Copy the lines below as they are; omit the images they contain.

Dataset section:
-- start --
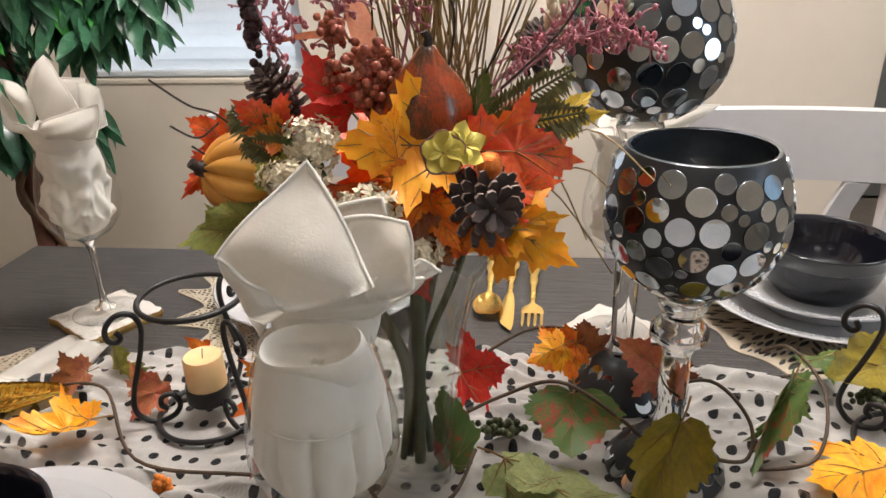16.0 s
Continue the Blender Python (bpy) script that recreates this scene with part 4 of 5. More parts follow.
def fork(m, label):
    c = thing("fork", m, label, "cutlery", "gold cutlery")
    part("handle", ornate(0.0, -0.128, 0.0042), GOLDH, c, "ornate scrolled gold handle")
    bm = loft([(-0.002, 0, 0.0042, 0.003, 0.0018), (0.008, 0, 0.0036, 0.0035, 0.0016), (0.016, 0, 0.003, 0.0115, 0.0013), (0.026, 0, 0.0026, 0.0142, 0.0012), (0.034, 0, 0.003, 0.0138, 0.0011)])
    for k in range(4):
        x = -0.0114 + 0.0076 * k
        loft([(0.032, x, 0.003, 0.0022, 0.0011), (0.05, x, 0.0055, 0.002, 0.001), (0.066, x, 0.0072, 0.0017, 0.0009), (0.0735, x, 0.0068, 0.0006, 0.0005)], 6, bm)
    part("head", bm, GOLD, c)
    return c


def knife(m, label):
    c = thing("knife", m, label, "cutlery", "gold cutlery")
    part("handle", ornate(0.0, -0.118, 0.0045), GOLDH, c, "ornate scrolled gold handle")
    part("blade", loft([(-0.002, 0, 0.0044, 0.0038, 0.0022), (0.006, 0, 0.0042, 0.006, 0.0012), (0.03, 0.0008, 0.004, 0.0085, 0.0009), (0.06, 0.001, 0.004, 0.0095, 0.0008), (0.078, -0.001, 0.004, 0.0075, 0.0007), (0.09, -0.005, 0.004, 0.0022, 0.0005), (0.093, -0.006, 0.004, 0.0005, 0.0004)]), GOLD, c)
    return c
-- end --
Correct result:
16.0 s
Continue the Blender Python (bpy) script that recreates this scene with part 4 of 5. More parts follow.
def fork(m, label):
    c = thing("fork", m, label, "cutlery", "gold cutlery")
    part("handle", ornate(0.0, -0.128, 0.0042), GOLDH, c, "ornate scrolled gold handle")
    bm = loft([(-0.002, 0, 0.0042, 0.003, 0.0018), (0.008, 0, 0.0036, 0.0035, 0.0016), (0.016, 0, 0.003, 0.0115, 0.0013), (0.026, 0, 0.0026, 0.0142, 0.0012), (0.034, 0, 0.003, 0.0138, 0.0011)])
    for k in range(4):
        x = -0.0114 + 0.0076 * k
        loft([(0.032, x, 0.003, 0.0022, 0.0011), (0.05, x, 0.0055, 0.002, 0.001), (0.066, x, 0.0072, 0.0017, 0.0009), (0.0735, x, 0.0068, 0.0006, 0.0005)], 6, bm)
    part("head", bm, GOLD, c)
    return c


def knife(m, label):
    c = thing("knife", m, label, "cutlery", "gold cutlery")
    part("handle", ornate(0.0, -0.118, 0.0045), GOLDH, c, "ornate scrolled gold handle")
    part("blade", loft([(-0.002, 0, 0.0044, 0.0038, 0.0022), (0.006, 0, 0.0042, 0.006, 0.0012), (0.03, 0.0008, 0.004, 0.0085, 0.0009), (0.06, 0.001, 0.004, 0.0095, 0.0008), (0.078, -0.001, 0.004, 0.0075, 0.0007), (0.09, -0.005, 0.004, 0.0022, 0.0005), (0.093, -0.006, 0.004, 0.0005, 0.0004)]), GOLD, c)
    return c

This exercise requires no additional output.